Vietnam: Tipped for the top

Vietnam tipped for the top

Vietnam has been tipped as one of the world’s next real estate investment hotspots.

Real estate firm Savills, in its Around the World in Dollars and Cents research report, highlighted Vietnam and noted how improving economic conditions have led to a rise in the fortunes of Vietnam’s property industry, with urbanisation, tourism and retail development leading the way.

According to the report, the property industry in Vietnam enjoyed a good 2015. Following on from the government’s monetary policy of 2013-2014, Vietnam’s macroeconomic conditions are now the best they’ve been for some time.

Almost all asset classes have rebounded, most notably the residential sector, Savills reported. Legal reforms, meanwhile, continue to transform industry practices.
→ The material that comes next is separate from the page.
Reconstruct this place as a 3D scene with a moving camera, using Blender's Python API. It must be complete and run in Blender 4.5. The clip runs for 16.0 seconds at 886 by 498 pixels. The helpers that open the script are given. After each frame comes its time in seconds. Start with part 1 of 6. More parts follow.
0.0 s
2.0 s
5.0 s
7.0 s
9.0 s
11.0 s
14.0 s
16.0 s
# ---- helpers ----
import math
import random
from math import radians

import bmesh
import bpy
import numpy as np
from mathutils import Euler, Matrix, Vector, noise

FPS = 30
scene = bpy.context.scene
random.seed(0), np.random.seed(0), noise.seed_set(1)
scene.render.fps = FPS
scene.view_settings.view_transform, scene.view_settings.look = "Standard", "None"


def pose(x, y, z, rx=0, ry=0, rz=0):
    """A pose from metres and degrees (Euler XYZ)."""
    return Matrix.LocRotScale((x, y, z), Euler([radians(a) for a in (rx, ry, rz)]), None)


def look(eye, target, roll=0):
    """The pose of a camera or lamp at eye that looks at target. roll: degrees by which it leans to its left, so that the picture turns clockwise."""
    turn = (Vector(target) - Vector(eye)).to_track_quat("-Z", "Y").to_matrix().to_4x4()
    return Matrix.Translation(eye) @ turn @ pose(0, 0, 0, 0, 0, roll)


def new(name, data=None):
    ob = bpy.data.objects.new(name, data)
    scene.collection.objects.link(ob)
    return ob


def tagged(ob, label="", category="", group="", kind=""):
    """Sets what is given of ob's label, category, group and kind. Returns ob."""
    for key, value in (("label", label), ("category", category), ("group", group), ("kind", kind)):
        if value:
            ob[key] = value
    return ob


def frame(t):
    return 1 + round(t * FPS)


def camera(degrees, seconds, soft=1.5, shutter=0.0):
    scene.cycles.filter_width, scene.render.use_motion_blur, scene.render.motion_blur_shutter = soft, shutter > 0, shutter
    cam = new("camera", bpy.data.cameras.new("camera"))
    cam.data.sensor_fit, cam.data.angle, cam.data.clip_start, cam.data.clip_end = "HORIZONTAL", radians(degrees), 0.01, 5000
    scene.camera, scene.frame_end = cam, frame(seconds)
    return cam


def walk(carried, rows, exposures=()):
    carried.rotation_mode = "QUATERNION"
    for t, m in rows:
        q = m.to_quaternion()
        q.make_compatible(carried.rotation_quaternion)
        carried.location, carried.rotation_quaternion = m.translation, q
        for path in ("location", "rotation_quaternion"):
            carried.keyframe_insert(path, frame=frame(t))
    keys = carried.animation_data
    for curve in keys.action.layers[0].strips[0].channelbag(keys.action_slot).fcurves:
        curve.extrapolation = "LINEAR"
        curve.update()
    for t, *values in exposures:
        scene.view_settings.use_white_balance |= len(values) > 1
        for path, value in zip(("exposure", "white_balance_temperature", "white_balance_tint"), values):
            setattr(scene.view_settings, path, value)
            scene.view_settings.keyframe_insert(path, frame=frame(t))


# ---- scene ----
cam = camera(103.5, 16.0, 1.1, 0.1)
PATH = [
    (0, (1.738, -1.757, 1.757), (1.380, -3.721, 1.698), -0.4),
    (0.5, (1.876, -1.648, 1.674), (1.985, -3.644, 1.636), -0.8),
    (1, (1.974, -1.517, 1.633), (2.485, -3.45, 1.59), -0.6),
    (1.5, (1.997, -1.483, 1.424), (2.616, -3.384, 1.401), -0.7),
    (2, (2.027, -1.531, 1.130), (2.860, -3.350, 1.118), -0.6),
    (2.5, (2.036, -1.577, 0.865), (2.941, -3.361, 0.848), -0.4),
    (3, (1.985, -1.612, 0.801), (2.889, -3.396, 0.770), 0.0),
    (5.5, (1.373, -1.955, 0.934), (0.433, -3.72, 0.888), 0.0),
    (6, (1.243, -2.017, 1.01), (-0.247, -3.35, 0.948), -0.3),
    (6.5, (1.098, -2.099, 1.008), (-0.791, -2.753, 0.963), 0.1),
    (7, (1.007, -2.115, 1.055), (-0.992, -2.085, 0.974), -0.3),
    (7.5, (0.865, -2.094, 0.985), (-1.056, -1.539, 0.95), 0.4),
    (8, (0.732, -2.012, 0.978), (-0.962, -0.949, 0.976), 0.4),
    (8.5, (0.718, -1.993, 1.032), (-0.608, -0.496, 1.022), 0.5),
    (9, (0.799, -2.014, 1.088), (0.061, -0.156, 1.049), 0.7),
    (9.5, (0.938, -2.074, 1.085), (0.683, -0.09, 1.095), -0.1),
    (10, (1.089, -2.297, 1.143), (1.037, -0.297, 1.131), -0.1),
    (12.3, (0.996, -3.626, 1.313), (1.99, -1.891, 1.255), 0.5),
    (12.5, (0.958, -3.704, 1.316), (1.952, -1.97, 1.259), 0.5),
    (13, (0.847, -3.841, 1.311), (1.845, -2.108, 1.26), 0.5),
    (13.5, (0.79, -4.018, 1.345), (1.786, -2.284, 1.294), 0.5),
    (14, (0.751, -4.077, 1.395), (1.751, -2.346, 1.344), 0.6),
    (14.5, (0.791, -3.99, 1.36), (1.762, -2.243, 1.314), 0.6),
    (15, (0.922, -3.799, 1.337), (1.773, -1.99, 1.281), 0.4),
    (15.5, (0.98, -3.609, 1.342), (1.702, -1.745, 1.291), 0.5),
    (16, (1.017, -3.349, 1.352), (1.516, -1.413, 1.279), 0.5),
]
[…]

It said Vietnam performs counter-cyclically to the region, and during 2015 it outperformed its regional peers. This trend is set to continue in 2016, Savills predicted, although some headwinds persist.

VIETNAM LANDED RESIDENTIAL DEVELOPMENT – LONG-TERM CAPITAL GROWTH

Rapid urbanisation, a fall in household occupancy and a young population will continue to underwrite residential property demand in Vietnam through 2016 and beyond.
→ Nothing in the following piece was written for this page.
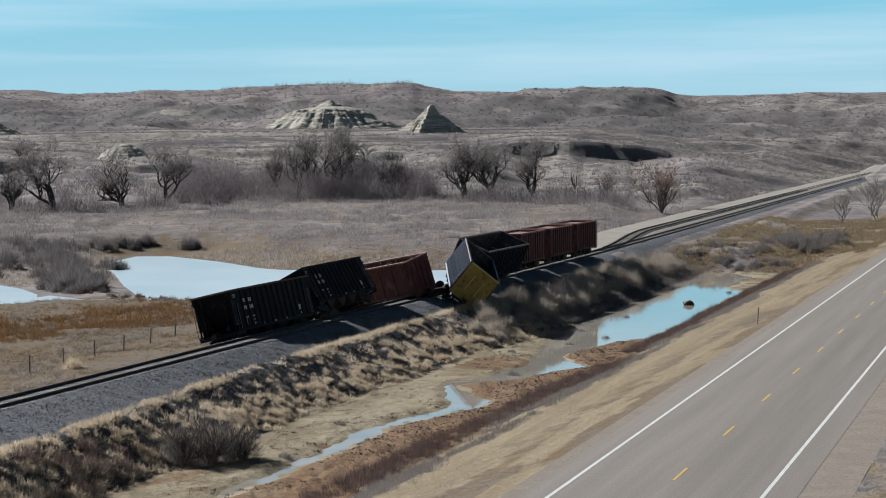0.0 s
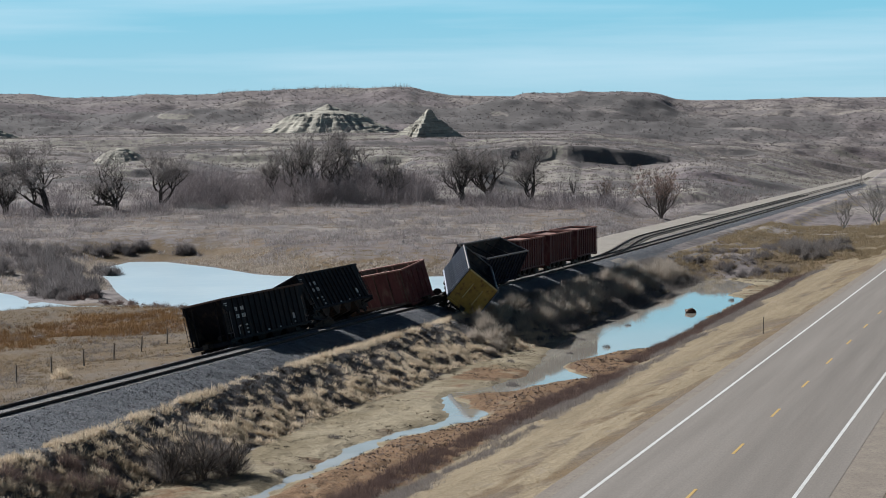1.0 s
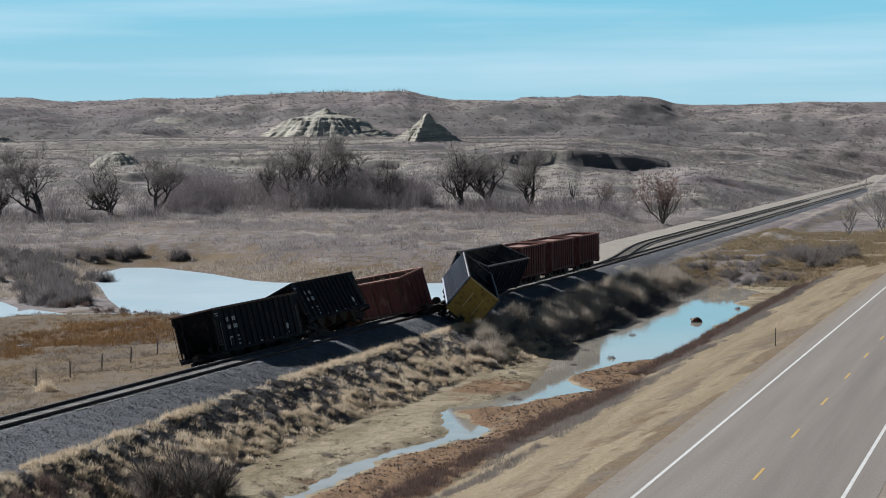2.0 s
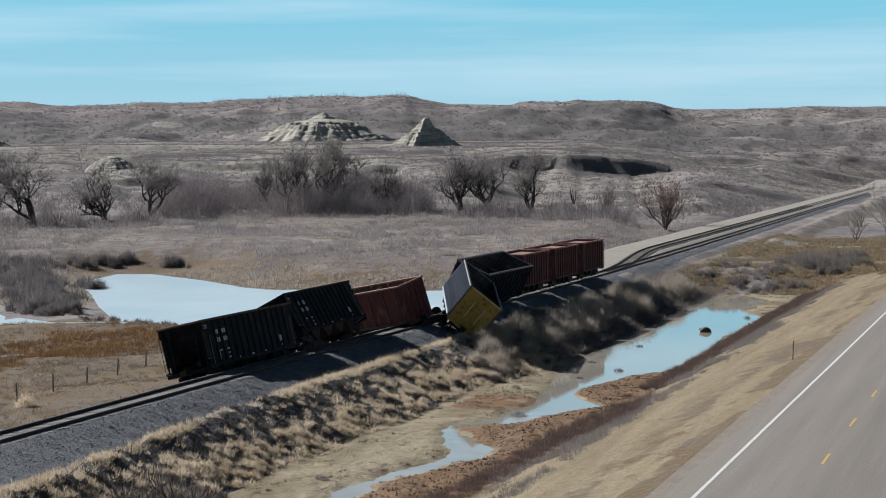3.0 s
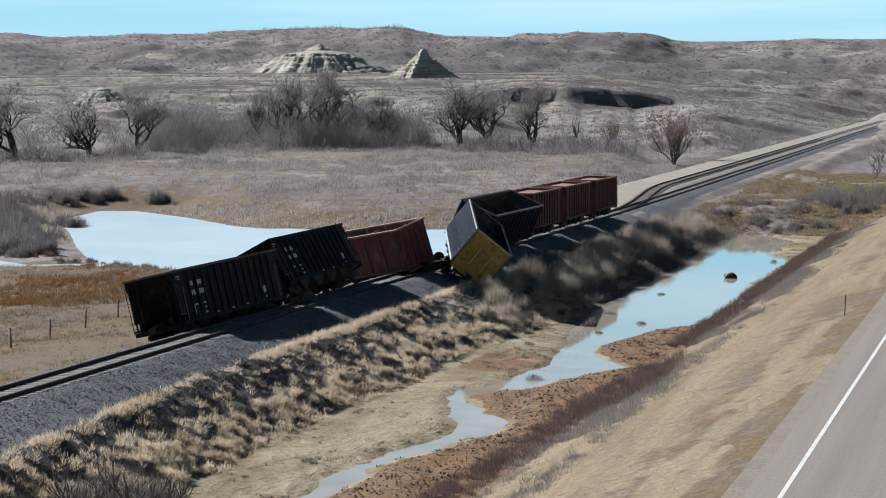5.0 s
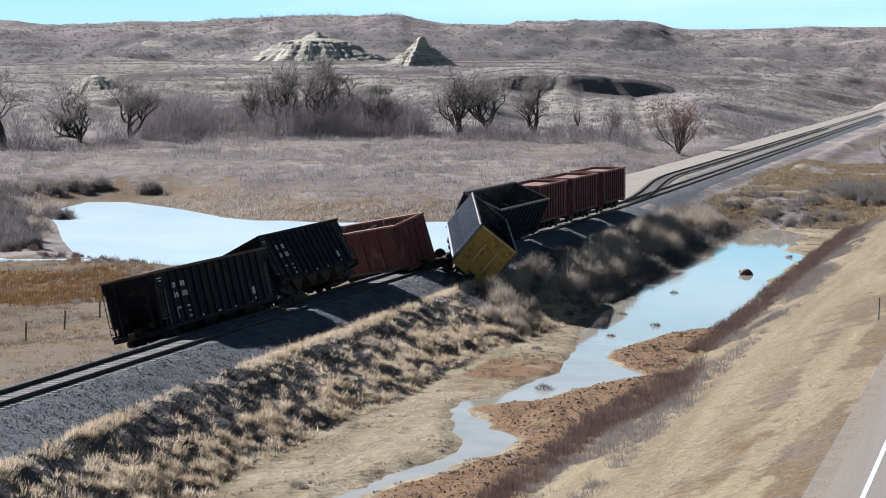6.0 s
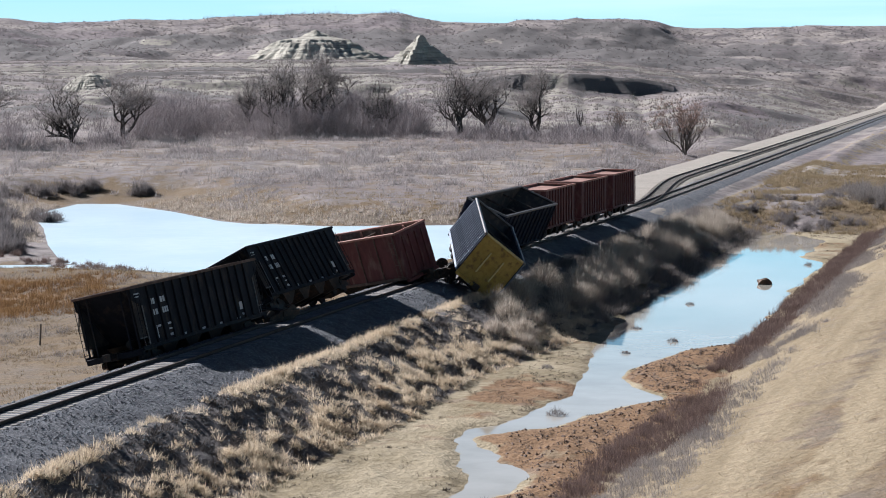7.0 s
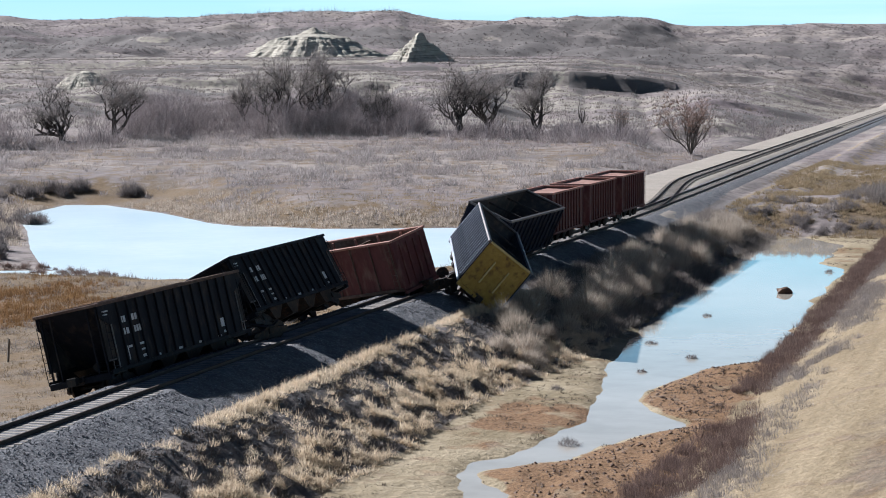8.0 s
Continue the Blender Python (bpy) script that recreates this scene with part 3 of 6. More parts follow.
def clumps(x, y):
    """Tussocks of the railway bank, from 0 to 1."""
    return ease(fbm(x * 1.9, y * 1.3, 3, 51), 0.45, 0.53)


def covers(x, y, z, steep):
    """How much of each kind of cover: straw, mud, rust; clay, dark earth with painted shade, gold."""
    r, az = polar(x, y)
    d = track_x(y) - x
    pd = pond_distance(x, y)
    near = ease(r, 420, 300)
    foot = table(y, FOOT)
    line = grass_line(y)
    straw = ease(x, foot + 0.4, foot - 0.8) * ease(x, line - 0.3, line + 0.4) * (d < 0) * np.maximum(clumps(x, y) * ease(x, foot - 3.4, foot - 1.8), ease(np.abs(x - line - 0.4), 0.6, 0.2) * np.maximum(ease(y, 50, 60), ease(y, 46, 38)))
    straw = straw + (0.95 + 0.2 * ease(fbm(x * 0.9, y * 0.04, 4, 87), 0.36, 0.64)) * ease(x, -19.0, -17.6) * ease(x, -4.8, -6.0) * (d < 0)
    straw = straw + 0.5 * ease(x, 5, 6) + 0.5 * ease(pd, 0, 2) * ease(pd, 7, 2) * ease(y, 195, 210)
    mud = ease(x, foot - 0.6, foot + 0.5) * ease(x, -16.8, -18.4) * (d < 0) * ease(y, 192, 184)
    rust = ease(x - table(y, EAST_SHORE), 0.1, 0.7) * ease(x, -17.0, -18.4) * ease(y, 101, 96) * near * (d < 0)
    rust = rust + 0.85 * ease(np.hypot((x + 26.4) / 2.7, (y - 75.5) / 4.6) + 0.9 * (fbm(x * 0.6, y * 0.4, 3, 54) - 0.5), 1.05, 0.7)
    rust = rust + 0.4 * ease(fbm(x * 0.25, y * 0.18, 4, 55), 0.55, 0.70) * mud * ease(x, -30, -28)
    marsh = ease(np.hypot((x + 80) / 15, (y - 112) / 24) + 0.8 * (fbm(x * 0.12, y * 0.08, 4, 56) - 0.5), 1.1, 0.75)
    rust = rust + 0.62 * marsh * ease(fbm(x * 0.16, y * 0.12, 3, 69), 0.40, 0.55)
    gold = marsh + ease(d, 3.4, 5.0) * ease(d, 95, 70) * ease(y, 158, 146) * (1.0 + 0.3 * ease(fbm(x * 0.13, y * 0.11, 4, 57), 0.38, 0.58))
    gold = gold + ease(pd, 0.3, 2) * ease(pd, 16, 3) * (y > 190) + 0.8 * ease(x, -13, -15) * ease(x, -17.6, -16.6) * ease(y, 150, 165)
    gold = gold + ease(y, 186, 194) * ease(y, 320, 240) * ease(x, -8, -12) * (d < -4) * ease(fbm(x * 0.16, y * 0.1, 3, 76), 0.36, 0.56)
    straw = straw + ease(np.abs(y - 186.5 + 1.5 * fbm(x * 0.4, y * 0, 2, 6)), 2.2, 0.8) * ease(x, -30, -27) * ease(x, -18, -21)
    gold = gold + 0.85 * ease(x, -12.0, -8.0) * ease(x, -4.9, -5.5) * ease(fbm(x * 0.5, y * 0.06, 4, 89), 0.36, 0.56)
    gold = gold + 0.42 * ease(r, 285, 320) * ease(r, 480, 455) * ease(d, 10, 20)
    rut = np.abs(x - np.interp(y, [k[1] for k in RUT], [k[0] for k in RUT]))
    straw = straw + 0.75 * ease(np.abs(rut - 0.75), 0.4, 0.2) * (y > 68) * (y < 134)
    far = ease(r, 420, 560)
    # steep far faces turned from the sun get their shade painted dark
    dark_and_shade = far * ease(r, 1240, 1000) * ease(steep, 0.17, 0.32) * ease(d, 60, 110)
    dark_and_shade = dark_and_shade + 0.8 * far * ease(r, 1300, 1100) * ease(fbm(az * 0.55, r * 0.03, 4, 95), 0.57, 0.63)
    dark_and_shade = dark_and_shade + 0.95 * ease(r, 1280, 1480) * ease(fbm(x * 0.006, y * 0.008, 4, 97), 0.40, 0.58)
    clay = 0.55 * far * ease(r, 1300, 1150) * ease(fbm(az * 0.45 + 9, r * 0.026, 4, 96), 0.50, 0.60)
    clay = clay + 0.7 * ease(r, 1250, 1400) * ease(r, 1850, 1700) * ease(steep, 0.24, 0.45) * ease(fbm(x * 0.01, y * 0.01, 3, 93), 0.5, 0.65)
    # dark bank soil, with the shadows between tussocks painted into it
    return np.stack([straw, mud, rust], -1).clip(0, 1), np.stack([clay, dark_and_shade * (clay < 0.4) + 0.95 * ease(x, foot + 0.3, foot - 0.5) * (d < -2.2) * ease(y, 215, 200) * np.maximum(1 - clumps(x, y) * ease(x, foot - 3.4, foot - 1.8), ease(x, line + 0.3, line - 0.2)), gold], -1).clip(0, 1)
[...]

In the short term, economic fluctuations represent the main risk, but the growing middle-class demand for new homes will be a long-term phenomenon, as long as the economy continues to perform.

Savills noted how amended housing laws now allow for foreign investment in this sector.

The landed residential markets in Ho Chi Minh City and Hanoi enjoyed strong supply and good absorption in 2015. Products are now diversified and oriented towards consumers, with developers vying for market share and producing villas and townhouses with ‘cradle-to-grave’ facilities, including healthcare and tertiary services for the aged. This asset class also benefits greatly from improvements in infrastructure and new links, drawing the ‘mortgage belt’ closer to the city.

OPPORTUNISTIC TIP: VIETNAMESE RESORTS – LONG-TERM TOTAL RETURNS

More than half of the world’s tourists come from China and Russia, and Vietnam’s long coastline and good weather are in close proximity to both countries.

Hospitality development throughout the country kicked off with fervour in 2015 and will deliver world-class product, supported by great coastal locations, quality golf courses and international architecture in outstanding destinations during 2016 – from Halong and Danang in the north to Nha Trang and Phu Quoc in the south.

More than two-thirds of the country’s tourists are domestic Vietnamese travellers. The second generation of hospitality development will leverage initial success by developing second homes and resort accommodation.

Savills said that throughout 2016 there will be a range of coastal homes available all over Vietnam from affordable levels to global prestige quality.

CORE-PLUS TIP: VIETNAM RETAIL – LONG-TERM TOTAL RETURNS

Retail development has been feverish as foreign and local developers compete in the rapidly changing environment. Year-on-year growth in retail sales stood at 9.1 percent in September 2015, one of the highest rates globally. According to Savills there’s little wonder that there has been so much M&A activity in retail.

Alongside the strong Vietnamese retailers, many foreign developers are now rolling out their formats. In 2016 there will be more contemporary space added, with new retail formats to be tested such as the Takashimaya/Saigon Centre in Ho Chi Minh City.